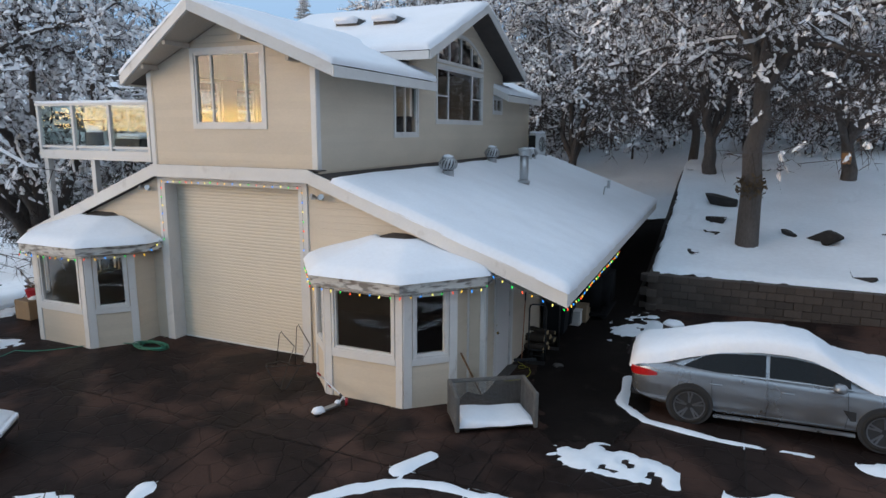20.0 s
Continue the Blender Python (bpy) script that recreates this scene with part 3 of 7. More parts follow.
# ---- walls with openings, lapped boards, windows ----
class Face:
    """A wall's outer face: a start point, the way along it and the way out."""

    def __init__(self, at, way, top, z0=-0.1):
        self.o, self.u = Vector((at[0], at[1], 0)), Vector((way[0], way[1], 0)).normalized()
        self.n = Vector((self.u.y, -self.u.x, 0))
        self.top, self.z0, self.holes = top, z0, []

    def p(self, u, z, out=0.0):
        return self.o + self.u * u + self.n * out + Vector((0, 0, z))

    def height(self, u):
        for (a, za), (b, zb) in zip(self.top, self.top[1:]):
            if a - 1e-6 <= u <= b + 1e-6:
                return za + (zb - za) * (u - a) / (b - a)
        return self.top[-1][1]

    def core(self, name, parent, mat, thick=0.14, label=""):
        bm = bmesh.new()
        cuts = sorted({round(u, 4) for u, _ in self.top} | {round(v, 4) for h in self.holes for v in h[:2]})
        for a, b in zip(cuts, cuts[1:]):
            mid = (a + b) / 2
            spans, low = [], self.z0
            for h in sorted((h for h in self.holes if h[0] < mid < h[1]), key=lambda h: h[2]):
                spans.append((low, low, h[2], h[2]))
                low = h[3]
            spans.append((low, low, self.height(a + 1e-5), self.height(b - 1e-5)))
            for za, zb, ta, tb in spans:
                if ta - za > 0.01 or tb - zb > 0.01:
                    hexa(bm, [self.p(a, za), self.p(b, zb), self.p(b, zb, -thick), self.p(a, za, -thick), self.p(a, ta), self.p(b, tb), self.p(b, tb, -thick), self.p(a, ta, -thick)])
        bmesh.ops.remove_doubles(bm, verts=bm.verts, dist=1e-4)
        return part(name, bm, mat, parent, label)

    def boards(self, parent, mat, step=0.135, proud=0.013, z_from=None, skip=(), u_from=None, u_to=None):
        """Lapped boards, one object each, cut at the openings."""
        z = self.z0 if z_from is None else z_from
        ztop = max(t for _, t in self.top)
        while z < ztop - 0.02:
            us = [u for u in np.arange(self.top[0][0], self.top[-1][0] + 1e-6, 0.02) if self.height(u) > z + 0.01]
            if not us:
                break
            runs = [(max(us[0], u_from or -99), min(us[-1], 99 if u_to is None else u_to))]
            for h in list(self.holes) + list(skip):
                if h[2] < z + step * 0.5 < h[3]:
                    nxt = []
                    for a, b in runs:
                        if h[1] <= a or h[0] >= b:
                            nxt.append((a, b))
                            continue
                        if h[0] > a:
                            nxt.append((a, h[0]))
                        if h[1] < b:
                            nxt.append((h[1], b))
                    runs = nxt
            for a, b in runs:
                if b - a < 0.05:
                    continue
                bm = bmesh.new()
                ha, hb = min(z + step + 0.012, self.height(a)), min(z + step + 0.012, self.height(b))
                ha, hb = max(ha, z + 0.01), max(hb, z + 0.01)
                hexa(bm, [self.p(a, z, proud), self.p(b, z, proud), self.p(b, z, 0.001), self.p(a, z, 0.001), self.p(a, ha, 0.005), self.p(b, hb, 0.005), self.p(b, hb, 0.001), self.p(a, ha, 0.001)])
                part("board", bm, mat, parent)
            z += step

    def strip(self, name, parent, mat, u0, u1, z0, z1, out=0.03, deep=0.0, label=""):
        bm = bmesh.new()
        hexa(bm, [self.p(u0, z0, -deep), self.p(u1, z0, -deep), self.p(u1, z0, out), self.p(u0, z0, out), self.p(u0, z1, -deep), self.p(u1, z1, -deep), self.p(u1, z1, out), self.p(u0, z1, out)])
        bmesh.ops.bevel(bm, geom=bm.edges[:], offset=0.004, segments=1, affect="EDGES")
        return part(name, bm, mat, parent, label)

    def window(self, parent, u0, u1, z0, z1, bars=(), trim=0.09, cross=(), sash=0.045, label="window with a white frame and dark glass"):
        """A window set into the wall: trim, frame, bars and panes."""
        bm = bmesh.new()

        def ring(a, b, c, d, w, out, deep):
            loops = []
            for q, o in ((0, -deep), (0, out), (w, out), (w, -deep)):
                loops.append([bm.verts.new(self.p(x, z, o)) for x, z in ((a + q, c + q), (b - q, c + q), (b - q, d - q), (a + q, d - q))])
            for i in range(4):
                for j in range(4):
                    bm.faces.new((loops[i][j], loops[i][(j + 1) % 4], loops[(i + 1) % 4][(j + 1) % 4], loops[(i + 1) % 4][j]))
        ring(u0, u1, z0, z1, sash, 0.012, 0.06)
        win = part("window", bm, TRIM, parent, label)
        if trim:
            bm = bmesh.new()
            ring(u0 - trim, u1 + trim, z0 - trim, z1 + trim, trim - 0.001, 0.034, 0.0)
            part("window_trim", bm, TRIM, win)
        for c in bars:
            self.strip("mullion", win, TRIM, c - 0.025, c + 0.025, z0 + sash, z1 - sash, 0.004, 0.05)
        for a, b, c in cross:
            self.strip("glazing_bar", win, TRIM, a, b, c - 0.02, c + 0.02, 0.003, 0.05)
        edges = [u0 + sash, *sorted(bars), u1 - sash]
        for a, b in zip(edges, edges[1:]):
            pane = bmesh.new()
            hexa(pane, [self.p(a, z0 + sash, -0.034), self.p(b, z0 + sash, -0.034), self.p(b, z0 + sash, -0.028), self.p(a, z0 + sash, -0.028), self.p(a, z1 - sash, -0.034), self.p(b, z1 - sash, -0.034), self.p(b, z1 - sash, -0.028), self.p(a, z1 - sash, -0.028)])
            ob = part("pane", pane, GLASS, win)
            ob.visible_shadow = False
        return win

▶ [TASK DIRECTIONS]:
Return the whole listing, word for word, and leave out every picture.

▶ [RESPONSE TO THE EXERCISE]:
20.0 s
Continue the Blender Python (bpy) script that recreates this scene with part 3 of 7. More parts follow.
# ---- walls with openings, lapped boards, windows ----
class Face:
    """A wall's outer face: a start point, the way along it and the way out."""

    def __init__(self, at, way, top, z0=-0.1):
        self.o, self.u = Vector((at[0], at[1], 0)), Vector((way[0], way[1], 0)).normalized()
        self.n = Vector((self.u.y, -self.u.x, 0))
        self.top, self.z0, self.holes = top, z0, []

    def p(self, u, z, out=0.0):
        return self.o + self.u * u + self.n * out + Vector((0, 0, z))

    def height(self, u):
        for (a, za), (b, zb) in zip(self.top, self.top[1:]):
            if a - 1e-6 <= u <= b + 1e-6:
                return za + (zb - za) * (u - a) / (b - a)
        return self.top[-1][1]

    def core(self, name, parent, mat, thick=0.14, label=""):
        bm = bmesh.new()
        cuts = sorted({round(u, 4) for u, _ in self.top} | {round(v, 4) for h in self.holes for v in h[:2]})
        for a, b in zip(cuts, cuts[1:]):
            mid = (a + b) / 2
            spans, low = [], self.z0
            for h in sorted((h for h in self.holes if h[0] < mid < h[1]), key=lambda h: h[2]):
                spans.append((low, low, h[2], h[2]))
                low = h[3]
            spans.append((low, low, self.height(a + 1e-5), self.height(b - 1e-5)))
            for za, zb, ta, tb in spans:
                if ta - za > 0.01 or tb - zb > 0.01:
                    hexa(bm, [self.p(a, za), self.p(b, zb), self.p(b, zb, -thick), self.p(a, za, -thick), self.p(a, ta), self.p(b, tb), self.p(b, tb, -thick), self.p(a, ta, -thick)])
        bmesh.ops.remove_doubles(bm, verts=bm.verts, dist=1e-4)
        return part(name, bm, mat, parent, label)

    def boards(self, parent, mat, step=0.135, proud=0.013, z_from=None, skip=(), u_from=None, u_to=None):
        """Lapped boards, one object each, cut at the openings."""
        z = self.z0 if z_from is None else z_from
        ztop = max(t for _, t in self.top)
        while z < ztop - 0.02:
            us = [u for u in np.arange(self.top[0][0], self.top[-1][0] + 1e-6, 0.02) if self.height(u) > z + 0.01]
            if not us:
                break
            runs = [(max(us[0], u_from or -99), min(us[-1], 99 if u_to is None else u_to))]
            for h in list(self.holes) + list(skip):
                if h[2] < z + step * 0.5 < h[3]:
                    nxt = []
                    for a, b in runs:
                        if h[1] <= a or h[0] >= b:
                            nxt.append((a, b))
                            continue
                        if h[0] > a:
                            nxt.append((a, h[0]))
                        if h[1] < b:
                            nxt.append((h[1], b))
                    runs = nxt
            for a, b in runs:
                if b - a < 0.05:
                    continue
                bm = bmesh.new()
                ha, hb = min(z + step + 0.012, self.height(a)), min(z + step + 0.012, self.height(b))
                ha, hb = max(ha, z + 0.01), max(hb, z + 0.01)
                hexa(bm, [self.p(a, z, proud), self.p(b, z, proud), self.p(b, z, 0.001), self.p(a, z, 0.001), self.p(a, ha, 0.005), self.p(b, hb, 0.005), self.p(b, hb, 0.001), self.p(a, ha, 0.001)])
                part("board", bm, mat, parent)
            z += step

    def strip(self, name, parent, mat, u0, u1, z0, z1, out=0.03, deep=0.0, label=""):
        bm = bmesh.new()
        hexa(bm, [self.p(u0, z0, -deep), self.p(u1, z0, -deep), self.p(u1, z0, out), self.p(u0, z0, out), self.p(u0, z1, -deep), self.p(u1, z1, -deep), self.p(u1, z1, out), self.p(u0, z1, out)])
        bmesh.ops.bevel(bm, geom=bm.edges[:], offset=0.004, segments=1, affect="EDGES")
        return part(name, bm, mat, parent, label)

    def window(self, parent, u0, u1, z0, z1, bars=(), trim=0.09, cross=(), sash=0.045, label="window with a white frame and dark glass"):
        """A window set into the wall: trim, frame, bars and panes."""
        bm = bmesh.new()

        def ring(a, b, c, d, w, out, deep):
            loops = []
            for q, o in ((0, -deep), (0, out), (w, out), (w, -deep)):
                loops.append([bm.verts.new(self.p(x, z, o)) for x, z in ((a + q, c + q), (b - q, c + q), (b - q, d - q), (a + q, d - q))])
            for i in range(4):
                for j in range(4):
                    bm.faces.new((loops[i][j], loops[i][(j + 1) % 4], loops[(i + 1) % 4][(j + 1) % 4], loops[(i + 1) % 4][j]))
        ring(u0, u1, z0, z1, sash, 0.012, 0.06)
        win = part("window", bm, TRIM, parent, label)
        if trim:
            bm = bmesh.new()
            ring(u0 - trim, u1 + trim, z0 - trim, z1 + trim, trim - 0.001, 0.034, 0.0)
            part("window_trim", bm, TRIM, win)
        for c in bars:
            self.strip("mullion", win, TRIM, c - 0.025, c + 0.025, z0 + sash, z1 - sash, 0.004, 0.05)
        for a, b, c in cross:
            self.strip("glazing_bar", win, TRIM, a, b, c - 0.02, c + 0.02, 0.003, 0.05)
        edges = [u0 + sash, *sorted(bars), u1 - sash]
        for a, b in zip(edges, edges[1:]):
            pane = bmesh.new()
            hexa(pane, [self.p(a, z0 + sash, -0.034), self.p(b, z0 + sash, -0.034), self.p(b, z0 + sash, -0.028), self.p(a, z0 + sash, -0.028), self.p(a, z1 - sash, -0.034), self.p(b, z1 - sash, -0.034), self.p(b, z1 - sash, -0.028), self.p(a, z1 - sash, -0.028)])
            ob = part("pane", pane, GLASS, win)
            ob.visible_shadow = False
        return win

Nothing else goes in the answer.